While creating this list, I went back and forth about this album. Not because it’s not as good as some other Wilco album. It had to do with the rules I set up. One album per band/artist. Having this meant leaving off of Mermaid Avenue Vol. 1, the incredible collaboration Wilco did with Billy Bragg and Woody Guthrie’s lyrics. Ultimately, I chose this gem, deciding that the Bragg collaboration, while genius, may be too politically strident.
Yes, I say that with a completely straight face. A mere three albums after Green Day eviscerated the Bush administration on record. And more to come.
The album is the most controversial in the band’s career for reasons most people don’t know or wouldn’t ever consider a real problem. I mean, it sold a meager 500,000 copies. But original label Reprise refused to release the album. Truth be told, the subsequent actions of the label were really kind of nice for a heartless bunch of execs, as they handed over the album rights for free. Wilco signed with Nonesuch and put the album out.
It is simply a brilliant record.
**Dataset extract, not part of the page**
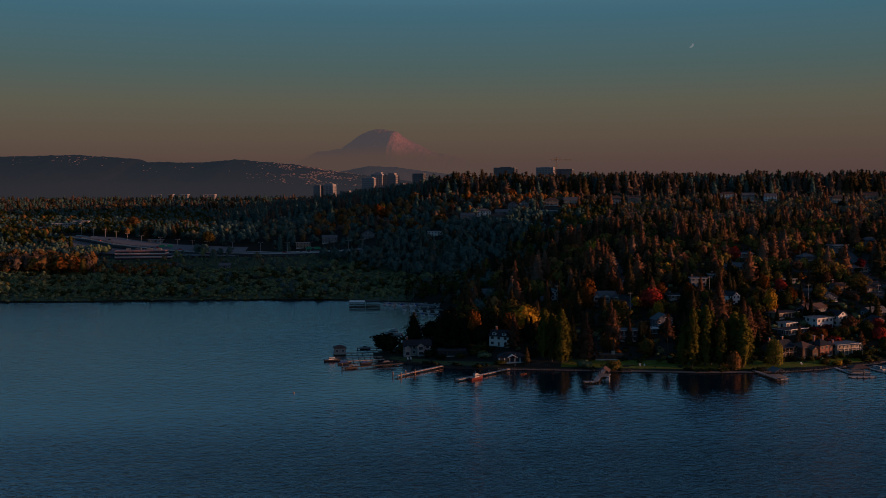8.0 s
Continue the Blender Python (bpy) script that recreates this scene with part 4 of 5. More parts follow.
def motor_boat(x, y, turn, L, label, hull_mat="boat_white", top="boat_white", flybridge=False, cover=None):
    root = thing("motor_boat", pose(x, y, 0, 0, 0, turn), label, "boat")
    W, H = L * 0.3, 0.5 + L * 0.055
    part("hull", hull(bmesh.new(), L, W, H), M[hull_mat], root)
    if cover:
        b = box(bmesh.new(), -L * 0.08, 0, H, L * 0.68, W * 0.86, 0.7, 0, 0.55)
        part("cover", b, M[cover], root)
        return root
    part("deck", box(bmesh.new(), -L * 0.08, 0, H - 0.02, L * 0.76, W * 0.84, 0.08), M["wood_grey"], root)
    part("cabin", box(bmesh.new(), -L * 0.02, 0, H + 0.06, L * 0.42, W * 0.66, 0.16 * L * 0.8, 0, 0.86), M[top], root)
    part("windscreen", box(bmesh.new(), -L * 0.02, 0, H + 0.06 + 0.06 * L, L * 0.41, W * 0.665, 0.035 * L, 0, 0.97), M["roof_dark"], root)
    if flybridge:
        z = H + 0.06 + 0.128 * L
        part("flybridge", box(bmesh.new(), -L * 0.06, 0, z, L * 0.28, W * 0.5, 0.07 * L, 0, 0.9), M[top], root)
        part("mast", tube(bmesh.new(), (-L * 0.08, 0, z), (-L * 0.1, 0, z + 0.22 * L), 0.09, 0.05, 6), M["boat_white"], root)
        part("radar_arch", box(bmesh.new(), -L * 0.14, 0, z + 0.07 * L, 0.3, W * 0.55, 0.25), M["boat_white"], root)
    for s in (-1, 1):
        part("rail", tube(bmesh.new(), (L * 0.1, s * W * 0.44, H + 0.5), (L * 0.47, s * 0.1, H + 0.7), 0.03, 0.03, 5), M["metal"], root)
    return root


def sail_boat(x, y, turn, L, label, boom="navy", mast="metal", hull_mat="boat_white", height=1.25):
    root = thing("sailing_boat", pose(x, y, 0, 0, 0, turn), label, "boat")
    H = 0.5 + L * 0.05
    part("hull", hull(bmesh.new(), L, L * 0.28, H), M[hull_mat], root)
    part("deck", box(bmesh.new(), -L * 0.1, 0, H - 0.02, L * 0.7, L * 0.22, 0.08), M["wood_grey"], root)
    part("cabin", box(bmesh.new(), -L * 0.02, 0, H + 0.06, L * 0.36, L * 0.15, 0.5, 0, 0.85), M["boat_white"], root)
    part("mast", tube(bmesh.new(), (L * 0.08, 0, 0.2), (L * 0.08, 0, height * L), 0.10, 0.06, 7), M[mast], root)
    part("boom", tube(bmesh.new(), (L * 0.08, 0, H + 1.2), (-L * 0.36, 0, H + 1.25), 0.24, 0.18, 7), M[boom], root)
    part("forestay", tube(bmesh.new(), (L * 0.08, 0, height * L), (L * 0.5, 0, H + 0.2), 0.025, 0.025, 4), M["wood_dark"], root)
    part("backstay", tube(bmesh.new(), (L * 0.08, 0, height * L), (-L * 0.5, 0, H + 0.1), 0.025, 0.025, 4), M["wood_dark"], root)
    return root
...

I was never the biggest fan of Jeff Tweedy’s first band, the overpraised Uncle Tupelo, and I was dismissive of Wilco’s own work, except for the Mermaid Avenue albums the band did with personal hero Billy Bragg. I have no idea why that was the case, as my list is developing a distinct “alt country” flavour.But from the moment I heard Tweedy croak his way through “I Am Trying To Break Your Heart”, a mesmerizing piece of sonic mess and bleak lyrical moping that ends with feedback, I suddenly became a devoted Wilco fan.
That depression leads into “Kamera”, one of the cheeriest songs Tweedy and the late and missed Jay Bennett ever wrote, and it continues on with its startling set ups. The album goes from light to dark and back again with surprising ease, and the band is musically adventurous without coming across as unfocused. Maybe because the Woody Guthrie tendencies of the band are the very foundation of their sound, and everything on top of it is just candy.
Much has been made about this albums mythology- it seems to be the seminal record about September 11th, even though it was written entirely before that date. In fact, 9-11-01 was the original release date for the record, but it was delayed until April 2002. References about tall buildings shaking, ashes of the American flag- it is not an album that looks fondly at the American culture it is apart of.
I was pregnant with my youngest child when I first heard this album, and Wilco remains one of her favourite bands. Maybe that explains the fond memories. Whether it’s the funkier “Heavy Metal Drummer” or the gentle country twang of “Ashes of the American Flag” or Tweedy’s lyrical motif about cigarettes, it is an album full of unique touches, a vastly improved product from Summerteeth.
The album ends with the epic hymn-like “Reservations”, a rich song filled with smart musical touches, ending the album as adventurously as it began, only with less melancholy and more self-awareness. It’s a gem of a record, and one that is rightfully placed among the best ever.